The birth of a Solution Space

The Canada Plastics Pact’s origin story sheds light on what it takes to create the conditions for solving wicked challenges

There are some things that you just can’t do alone. Sometimes you can’t even know the full nature of the problem you’re trying to solve until you engage with others who have a deep understanding of different parts of the challenge.

David Hughes

President and CEO, Generate Canada

In 2019, Generate Canada (previously The Natural Step) didn’t have “re-tooling the country’s plastics supply chain” on its agenda, as a way to achieve ambitious sustainability goals and advance better economic outcomes.

But that’s exactly the challenge the team embraced, thanks to a confluence of factors.

The organization had recently begun advancing the idea of a circular economy: a waste-free system that emphasizes reuse, recycling and other regenerative processes to keep products in circulation and reduce the need for new raw materials. Many industry leaders and policy-makers were intrigued by the concept but struggled to see practical applications.

At the same time, Canadian companies and governments were facing pressure to address plastics pollution. Only nine per cent of the country’s plastic waste was getting recycled; the rest ended up in landfills or as litter. While a number of committees had sprung up to tackle their own piece of the system, siloed initiatives weren’t enough to create large-scale change.

“There are some things that you just can’t do alone,” explains Generate Canada’s president and CEO, David Hughes. “Sometimes you can’t even know the full nature of the problem you’re trying to solve until you engage with others who have a deep understanding of different parts of the challenge.”

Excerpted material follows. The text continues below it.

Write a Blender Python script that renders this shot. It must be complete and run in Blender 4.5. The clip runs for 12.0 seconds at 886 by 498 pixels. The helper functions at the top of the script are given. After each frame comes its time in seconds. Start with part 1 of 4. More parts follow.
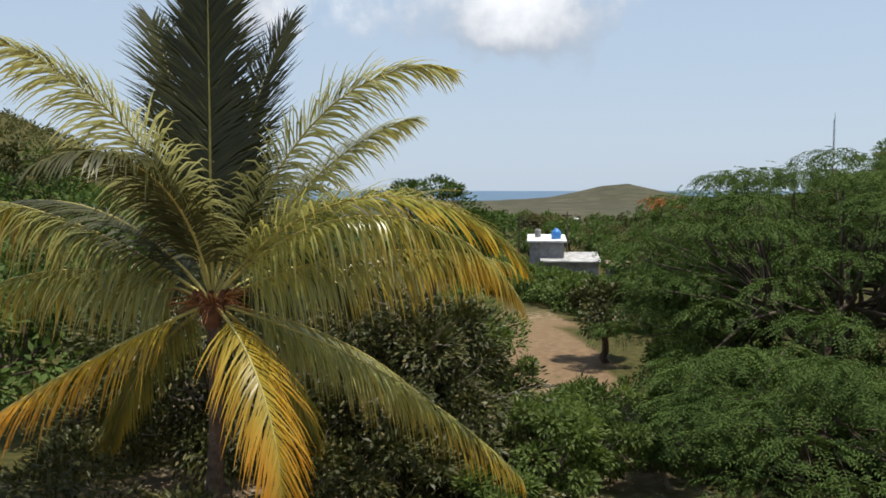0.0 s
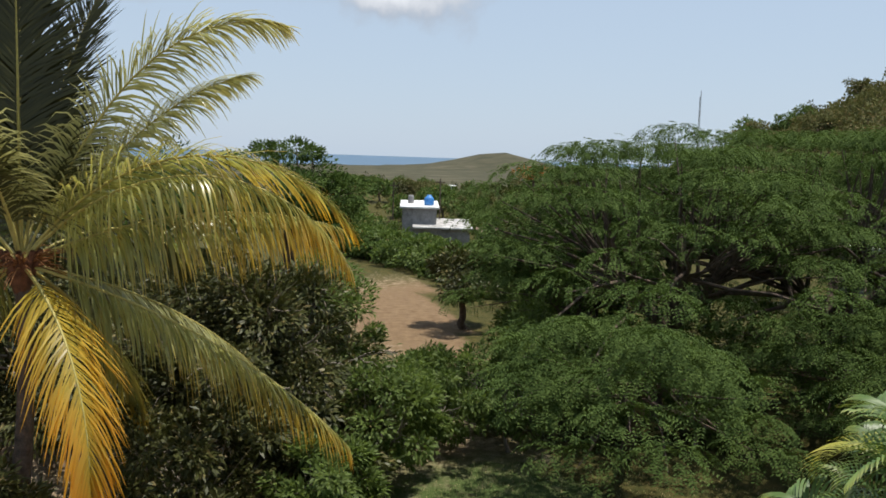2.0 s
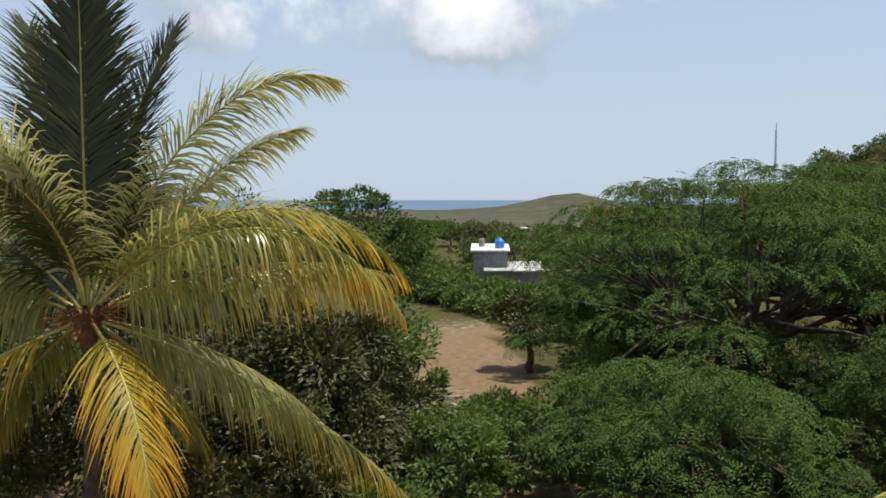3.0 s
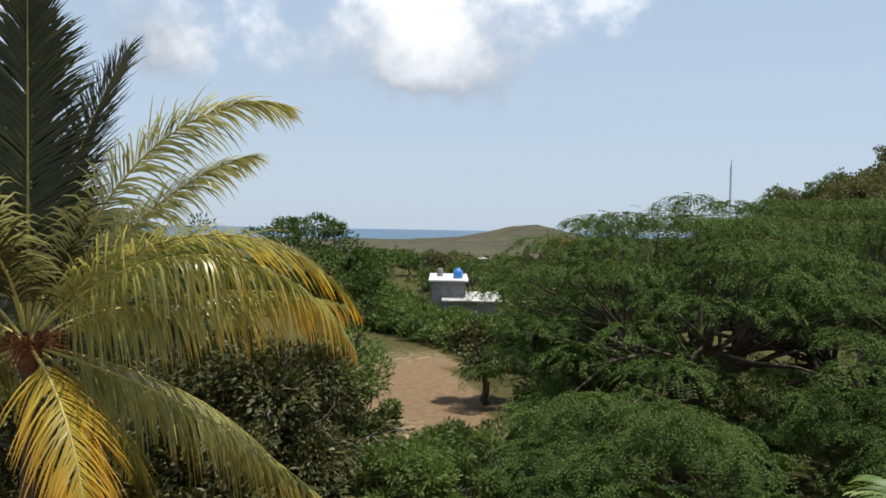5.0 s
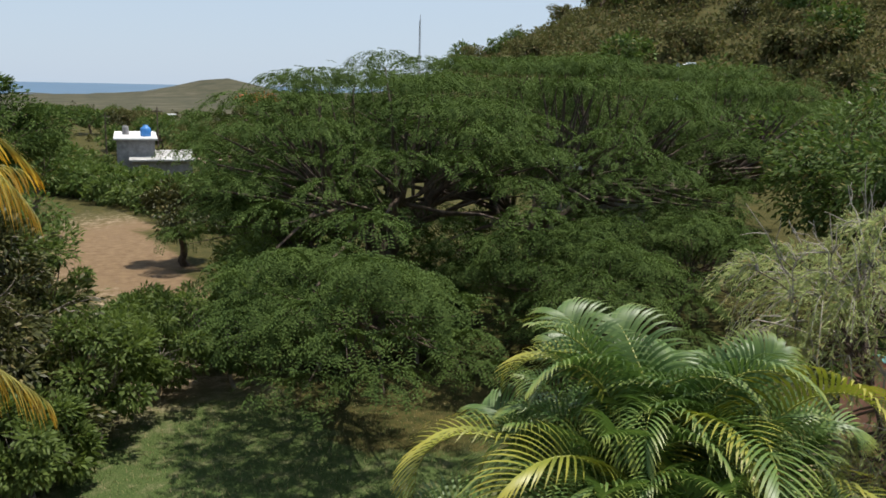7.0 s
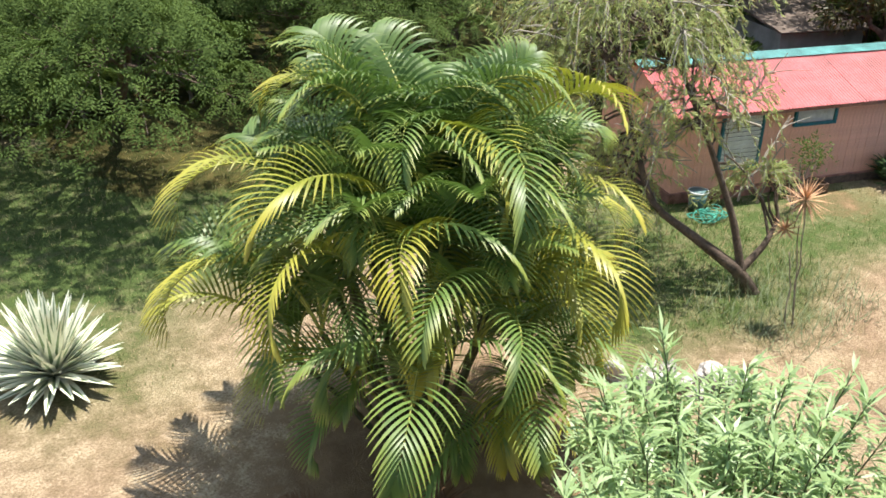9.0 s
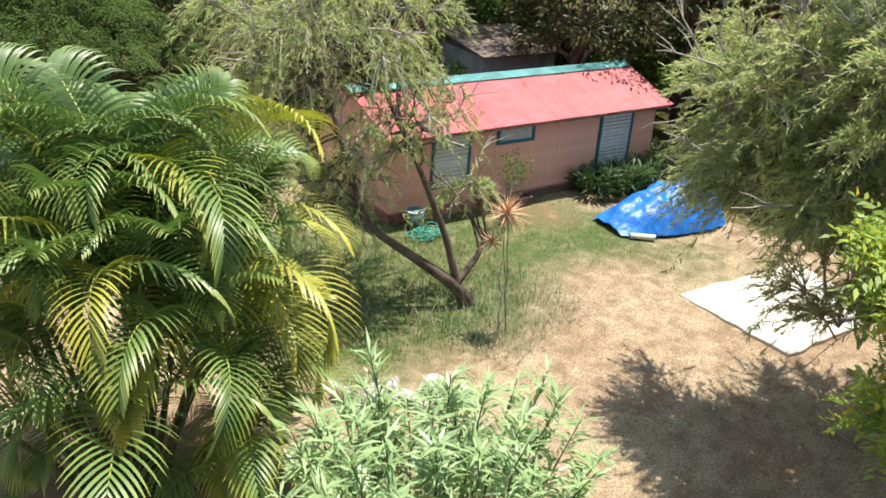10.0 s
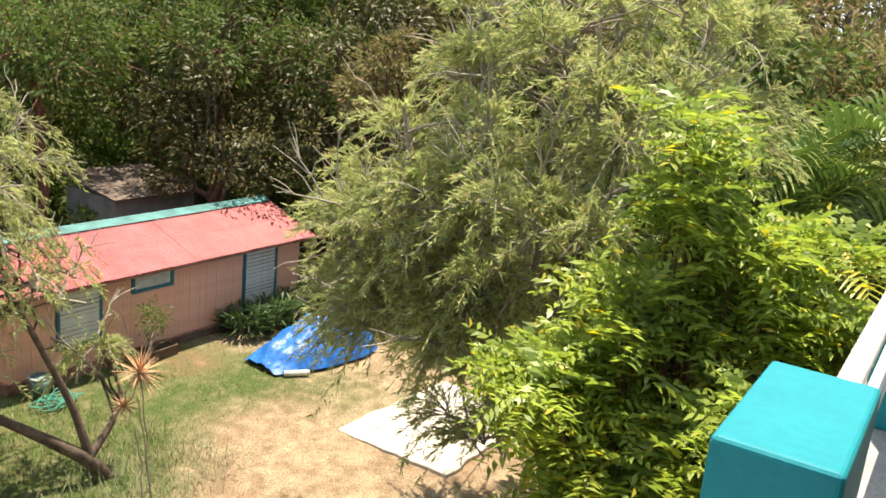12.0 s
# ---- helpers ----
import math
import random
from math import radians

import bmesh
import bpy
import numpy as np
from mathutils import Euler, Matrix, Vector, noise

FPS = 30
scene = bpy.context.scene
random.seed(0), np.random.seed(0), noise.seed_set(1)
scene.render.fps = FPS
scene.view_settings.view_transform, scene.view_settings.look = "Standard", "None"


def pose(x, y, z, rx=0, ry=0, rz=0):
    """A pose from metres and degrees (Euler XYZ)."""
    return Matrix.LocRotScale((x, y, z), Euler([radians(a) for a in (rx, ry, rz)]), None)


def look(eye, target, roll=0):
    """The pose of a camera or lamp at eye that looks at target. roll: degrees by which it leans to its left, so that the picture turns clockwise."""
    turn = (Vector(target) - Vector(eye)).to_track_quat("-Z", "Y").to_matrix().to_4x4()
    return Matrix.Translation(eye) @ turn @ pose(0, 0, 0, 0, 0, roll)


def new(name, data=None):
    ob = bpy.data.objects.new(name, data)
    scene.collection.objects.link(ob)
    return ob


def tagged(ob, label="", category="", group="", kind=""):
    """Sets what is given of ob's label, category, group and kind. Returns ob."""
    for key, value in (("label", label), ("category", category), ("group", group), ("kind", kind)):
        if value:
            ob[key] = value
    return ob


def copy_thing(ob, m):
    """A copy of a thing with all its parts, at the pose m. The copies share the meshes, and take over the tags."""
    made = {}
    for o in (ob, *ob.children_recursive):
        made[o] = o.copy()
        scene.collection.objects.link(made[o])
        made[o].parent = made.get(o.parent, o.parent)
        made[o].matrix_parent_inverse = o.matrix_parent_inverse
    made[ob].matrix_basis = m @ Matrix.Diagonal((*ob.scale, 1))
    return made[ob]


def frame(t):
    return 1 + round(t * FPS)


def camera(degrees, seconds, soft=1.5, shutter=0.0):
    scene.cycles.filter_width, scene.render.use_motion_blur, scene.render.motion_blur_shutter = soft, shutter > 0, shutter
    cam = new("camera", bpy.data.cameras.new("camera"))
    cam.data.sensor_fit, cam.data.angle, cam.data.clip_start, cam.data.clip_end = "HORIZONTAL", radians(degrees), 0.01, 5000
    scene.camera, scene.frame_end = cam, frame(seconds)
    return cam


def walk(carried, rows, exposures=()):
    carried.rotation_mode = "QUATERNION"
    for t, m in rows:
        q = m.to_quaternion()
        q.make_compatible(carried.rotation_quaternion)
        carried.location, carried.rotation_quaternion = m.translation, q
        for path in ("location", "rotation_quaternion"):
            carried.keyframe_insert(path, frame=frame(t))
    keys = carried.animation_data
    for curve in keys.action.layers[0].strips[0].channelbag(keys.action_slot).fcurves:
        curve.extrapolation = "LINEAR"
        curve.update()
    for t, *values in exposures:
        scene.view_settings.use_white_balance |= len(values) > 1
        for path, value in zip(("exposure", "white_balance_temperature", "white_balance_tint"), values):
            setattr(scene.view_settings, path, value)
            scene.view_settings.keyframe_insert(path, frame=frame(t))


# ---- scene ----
# The camera: a phone carried along a balcony of a hillside house.
cam = camera(52.3, 12.0, soft=1.7)
METRES, EYE, TILT, LEAN, TURN = 4.0, 8.485, -3.95, 0.0, 0.0
ROWS = [
    (0.0, 0.0, 0.0, 0.0, -0.3, 0.0, -0.0),
    (0.5, 0.0711, -0.0192, 0.003, -1.52, 0.0, -1.3),
    (1.0, 0.1371, 0.0004, 0.0001, -6.75, -1.6, -0.95),
    (1.5, 0.1829, 0.0223, 0.0013, -8.82, -1.46, -2.1),
    (2.0, 0.2269, 0.0707, 0.0025, -8.0, -2.12, -1.33),
    (2.5, 0.286, 0.0674, 0.0054, -6.22, -1.52, 0.3),
    (3.0, 0.3297, 0.0475, 0.0152, -3.33, 0.58, 0.22),
    (5.0, 0.363, 0.077, 0.0208, -5.93, 2.46, -0.61),
    (5.5, 0.3587, 0.0798, 0.0177, -8.6, 1.79, 0.68),
    (6.0, 0.3433, 0.0639, 0.019, -11.46, 1.53, -0.14),
    (6.5, 0.3329, 0.055, 0.0202, -20.93, -0.67, -0.3),
    (7.0, 0.3414, 0.0646, 0.0295, -25.0, -6.68, 0.55),
    (9.0, 0.4684, 0.0438, -0.0322, -38.36, -23.59, 1.55),
    (9.5, 0.5109, -0.0043, -0.033, -46.83, -23.16, -0.6),
    (10.0, 0.5497, -0.0231, -0.0279, -54.93, -22.16, -0.92),
    (10.5, 0.616, -0.0254, -0.0153, -65.01, -19.99, -1.27),
    (11.0, 0.6466, -0.0128, -0.0029, -71.96, -16.92, -1.05),
    (11.5, 0.7011, -0.0403, 0.0057, -76.11, -16.32, 1.06),
    (12.0, 0.7526, -0.0862, 0.0079, -76.36, -13.82, -1.47),
]
walk(cam, [(t, pose(0, 0, EYE, TILT, LEAN, TURN) @ pose(METRES * x, METRES * y, METRES * z, 90 + pitch, roll, yaw)) for t, x, y, z, yaw, pitch, roll in ROWS],
     exposures=[(0.0, 0.12, 6500, 10), (6.0, 0.12, 6500, 10), (7.2, 0.2, 6500, 10), (8.8, 1.02, 6500, 10), (10.2, 1.03, 6500, 10), (11.2, 1.1, 6500, 10), (11.5, 1.17, 7600, 12), (12.0, 1.15, 7600, 12)])

# ---- light: high sun, hazy blue sky with a few clouds ----
SUN_AZ, SUN_EL = 84.0, 75.0
world = bpy.data.worlds.new("world")
scene.world = world
world.use_nodes = True
wn, wl = world.node_tree.nodes, world.node_tree.links
sky = wn.new("ShaderNodeTexSky")
sky.sky_type = "NISHITA"
sky.sun_disc = False
sky.sun_elevation, sky.sun_rotation = radians(SUN_EL), radians(SUN_AZ)
sky.air_density, sky.dust_density, sky.ozone_density = 1.0, 0.4, 1.2
wn["Background"].inputs[1].default_value = 0.125
# haze that pales the sky, and cumulus clouds low in the north
tc = wn.new("ShaderNodeTexCoord")


def wmath(op, a, b=None, c=None):
    q = wn.new("ShaderNodeMath")
    q.operation = op
    for k, val in enumerate((a, b, c)):
        if val is None:
            continue
        if isinstance(val, (int, float)):
            q.inputs[k].default_value = val
        else:
            wl.new(val, q.inputs[k])
    return q.outputs[0]


def wmix(fac, c1, c2):
    q = wn.new("ShaderNodeMix")
    q.data_type = "RGBA"
    for k, val in ((0, fac), (6, c1), (7, c2)):
        if isinstance(val, (tuple, float)):
            q.inputs[k].default_value = val
        else:
            wl.new(val, q.inputs[k])
    return q.outputs[2]


cn = wn.new("ShaderNodeTexNoise")
cn.inputs["Scale"].default_value, cn.inputs["Detail"].default_value, cn.inputs["Roughness"].default_value = 9.0, 8, 0.56
wl.new(tc.outputs["Generated"], cn.inputs["Vector"])
sx = wn.new("ShaderNodeSeparateXYZ")
wl.new(tc.outputs["Generated"], sx.inputs[0])
cover_sum = None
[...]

Generate Canada saw an opportunity to harness circular approaches, systems thinking, and business and political will to tackle the plastics problem. The question was how.

There are some things that you just can’t do alone. Sometimes you can’t even know the full nature of the problem you’re trying to solve until you engage with others who have a deep understanding of different parts of the challenge.

David Hughes

President and CEO, Generate Canada

Powering plastics supply-chain innovation

The organization already had a long track record of working with industry leaders to address wicked sustainability challenges. It had tested circular packaging solutions in a “rapid lab” funded by the Ontario government, which ultimately led to the development of Circular Economy Leadership Canada. A report commissioned from the Smart Prosperity Institute laid out policies and approaches to advance a circular plastics economy.

What followed were months of research, consultations and brainstorming with some of Canada’s most influential actors in the plastics value-chain. The best way forward, it was decided, was to join the Ellen MacArthur Foundation’s recently established Global Plastics Pact Network and begin adapting the model for a Canadian context.

But convincing industry leaders to join fledgling the Pact proved challenging. Already busy trying to transform their internal systems and actively involved in other plastics initiatives, they had little appetite for another.

Two things changed their minds. One was recognizing the only way to overcome systemic barriers like the lack of appropriate recycling infrastructure or harmonized national standards was through collaboration. The other was the unique opportunity the Pact offered for plastic resin producers, packagers, food and consumer goods manufacturers, distributors, retailers, recyclers, policy-makers and academics to join forces to drive systems change.

As a result, buy-in steadily grew. In January 2021, the Canada Plastics Pact publicly launched, and tangible progress quickly followed. A foundational report on plastic flows within Canada. A national action plan to build a circular economy for packaging. Golden Design Rules for Plastics Packaging. A five-year roadmap to tackle the particularly thorny issue of flexible plastics.

Today, the Pact boasts almost a hundred partners, all taking meaningful steps to eliminate unnecessary and problematic plastics, redesign packaging and bolster their use of recycled material.

Surfacing solutions together

Creating “Solution Spaces” — like the Canada Plastics Pact — is core to Generate Canada’s value proposition. Part think tank, part living lab, Solution Spaces foster innovation across the entire value chain, leveraging collaboration, great research, best-in-class science, human-centered “design thinking” and a deep understanding of how systems work.

It’s a model that can be applied to all kinds of wicked challenges. Today, Generate Canada runs half a dozen Solution Spaces aimed at a spectrum of challenges, from lowering agricultural greenhouse gas emissions in ways that support farmers to attracting private investment for nature conservation.

The solutions that emerge can take many forms. In some cases, it might be innovative technologies. In other cases, it could be supply-chain improvements, harmonized business standards or policy recommendations for governments. In most cases, it is a combination of all of the above.

And while every Solution Space has its own particular design and focus, they all rely on convening people with the ambition to drive change and work collaboratively. “Those relationships are going to be critical to power the transformation that’s ahead,” says Hughes, citing the need for climate-smart and nature-positive solutions. “We can’t say enough about how important that will be in creating a future-fit economy.”